Certes il faut condamner la violation des droits de l’homme, mais à condition de le faire partout où ça se passe, et pas en aparté en Chine et avec éclat en Afrique. La situation des libertés est bien plus aléatoire en Arabie Saoudite qu’en RDC et pourtant on n’a jamais entendu une autorité française exiger des élections libres et transparentes dans la monarchie pétrolière. Quant à la bonne gouvernance, la situation qui prévaut actuellement en Grèce montre que les Européens devraient aussi balayer devant leurs portes. 

Mais, pour en revenir au discours de Sarkozy, ce qu’il nous faut refuser désormais c’est cette propension des chefs d’Etats du Nord à se servir de nos capitales comme tribunes pour nous faire la leçon, nous tancer ou nous menacer, nous dire ce que nous devons faire pour leur plaire. A Dakar, Sarkozy était allé encore plus loin. Il avait convoqués les Africains devant leurs misères, dont ils étaient les seuls responsables selon lui.
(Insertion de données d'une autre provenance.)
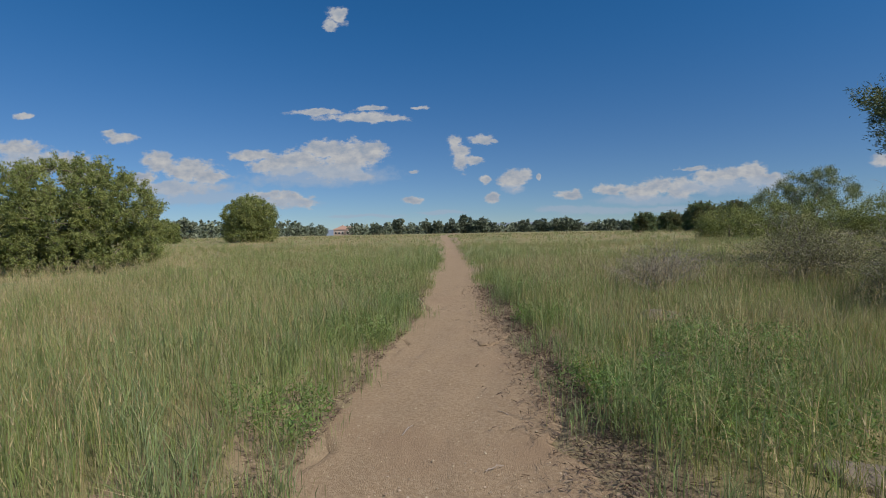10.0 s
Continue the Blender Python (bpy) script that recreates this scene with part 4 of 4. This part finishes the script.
def litter():
    """Brown dead leaves and bits of stalk along the shaded edge of the path."""
    rng = np.random.default_rng(107)
    n = 15000
    y = np.concatenate([rng.uniform(15, 25, n * 3 // 4), rng.uniform(3, 14, n - n * 3 // 4)])
    l, r = trail_edges(y)
    x = r + rng.normal(0.2, 0.22, n)
    x = np.where(rng.random(n) < 0.2, l - np.abs(rng.normal(0, 0.2, n)), x)
    p = np.stack([x, y, np.maximum(land(x, y), land(x, y) * 0.8 + 0.008) + 0.006], -1)
    v, t = leaf_tris(rng, p, rng.normal(0, 1, (n, 3)) * (1, 1, 0.12), 3, 0.012, 0.045, 0.007, 1.6)
    v = v.reshape(-1, 3, 3)
    v[:, :, 2] = np.maximum(v[:, :, 2], land(v[:, :, 0], v[:, :, 1]) * 0.8 + 0.004)
    tagged(new("leaf_litter", tri_mesh("leaf_litter", v.reshape(-1, 3), t, M_LITTER)), "brown dead stalks and leaf litter by the path", "litter", kind="stuff")


litter()


def weeds():
    rng = np.random.default_rng(106)
    pts, dirs = [], []
    for cx, cy, r, n, h in ((-2.2, 23.4, 1.3, 260, 0.45), (-1.3, 19.9, 0.5, 90, 0.28), (1.15, 20.9, 0.5, 120, 0.26), (1.3, 18.4, 0.5, 90, 0.24), (1.7, 17.7, 0.8, 260, 0.3), (2.4, 18.8, 0.7, 200, 0.34), (1.2, 22.8, 0.6, 130, 0.32), (-1.2, 17.6, 0.4, 60, 0.25),
                            (1.5, 10.6, 0.5, 110, 0.25), (1.1, 12.3, 0.4, 80, 0.2), (2.1, 8.6, 0.6, 90, 0.25), (-1.0, 22.0, 0.4, 70, 0.3)):
        a, rr = rng.uniform(0, 6.28, n), r * np.sqrt(rng.random(n))
        x, y = cx + np.cos(a) * rr, cy + np.sin(a) * rr
        ok = off_trail(x, y) > 0.03
        x, y = x[ok], y[ok]
        z0 = land(x, y)
        for s in np.linspace(0.25, 1, 6):
            pts.append(np.stack([x, y, z0 + s * h * rng.uniform(0.6, 1.1, len(x))], -1))
            dirs.append(unit(rng.normal(0, 1, (len(x), 3)) + (0, 0, 0.4)))
    v, t = leaf_tris(rng, np.concatenate(pts), np.concatenate(dirs), 5, 0.025, 0.034, 0.012)
    tagged(new("weeds", tri_mesh("weeds", v, t, M_WEED)), "low leafy green weeds along the path", "weeds", kind="stuff")


weeds()


def grass_tuft(x, y, n, h, spread_r, mat, label, seed, width=0.006, lean=0.55):
    rng = np.random.default_rng(seed)
    v, t = blades(rng, rng.normal(0, spread_r, n) + x, rng.normal(0, spread_r, n) + y, h * rng.uniform(0.5, 1.1, n), width * rng.uniform(0.7, 1.3, n),
                  np.abs(rng.normal(lean, 0.25, n)))
    z = float(land(x, y))
    v = v - np.array([x, y, z])
    ob = new("grass_tuft", tri_mesh("grass_tuft", v, t, mat))
    ob.location = (x, y, z)
    tagged(ob, label, "grass tuft")


grass_tuft(-1.12, 7.8, 160, 0.20, 0.05, M_GRASS, "small green grass tuft growing in the path's gravel", 401, 0.004)
grass_tuft(-0.62, 5.35, 200, 0.12, 0.035, M_GRASS, "short dense green grass tuft on the path's edge", 402, 0.003)
grass_tuft(-0.5, 4.6, 50, 0.16, 0.03, M_GRASS_YELLOW, "thin yellowing grass tuft in the gravel", 403, 0.003)
grass_tuft(0.98, 14.0, 90, 0.46, 0.05, M_GRASS_BLUE, "tall arching broad-bladed grass clump by the path", 404, 0.013, 0.5)
grass_tuft(-1.0, 14.6, 90, 0.28, 0.05, M_GRASS, "green grass tuft at the path's edge", 405, 0.005)
grass_tuft(1.25, 5.0, 120, 0.18, 0.06, M_GRASS_YELLOW, "yellow-green grass tuft among rocks", 406, 0.004)
grass_tuft(1.75, 6.9, 60, 0.75, 0.12, M_STRAW, "tall dry grass stalks leaning over the path's edge", 407, 0.004, 0.4)
grass_tuft(2.6, 4.7, 80, 0.8, 0.25, M_STRAW, "tall dry grass stalks leaning among rocks", 408, 0.004, 0.6)
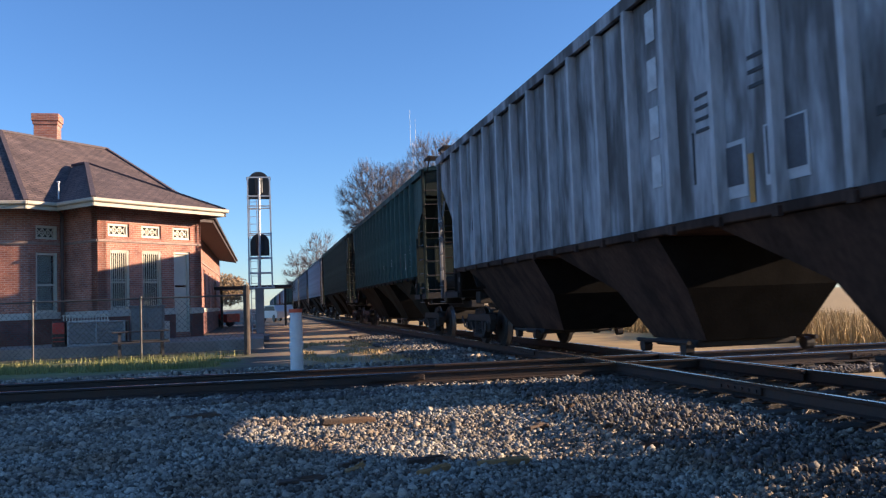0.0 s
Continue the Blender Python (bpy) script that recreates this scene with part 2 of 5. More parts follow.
        uv.foreach_set("uv", co)
        me.update()
        return me


def part(name, mb, mats, parent, label=""):
    """One mesh object under a thing or under a part."""
    ob = new(name, mb.mesh(name, mats if isinstance(mats, (list, tuple)) else [mats]))
    ob.parent = parent
    if label:
        ob["label"] = label
    return ob


def thing(name, label, category, group="", kind="", at=None):
    ob = new(name)
    ob.empty_display_size = 0.2
    if at is not None:
        ob.matrix_world = at
    return tagged(ob, label, category, group, kind)


def solid(name, mb, mats, label, category="", group="", kind="", at=None):
    ob = new(name, mb.mesh(name, mats if isinstance(mats, (list, tuple)) else [mats]))
    if at is not None:
        ob.matrix_world = at
    return tagged(ob, label, category, group, kind)

# ---- ground ----
RZ = 0.22  # rail top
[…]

Il avait justifié l’injustifiable et, lui qui n’avait encore que quelques mois d’expérience présidentielle, leur avait livré un kit de développement pour sortir de la nuit.

Si François Hollande veut, non pas effacer mais marquer sa différence avec Sarkozy, qu’il s’abstienne donc de s’ériger en donneur de leçons, qu’il parle de la France et ce qu’elle peut offrir en fraternité, et ne donne pas l’impression qu’il connait nos intérêts mieux que nous-mêmes, qu’il exprime non de la compassion mais du respect.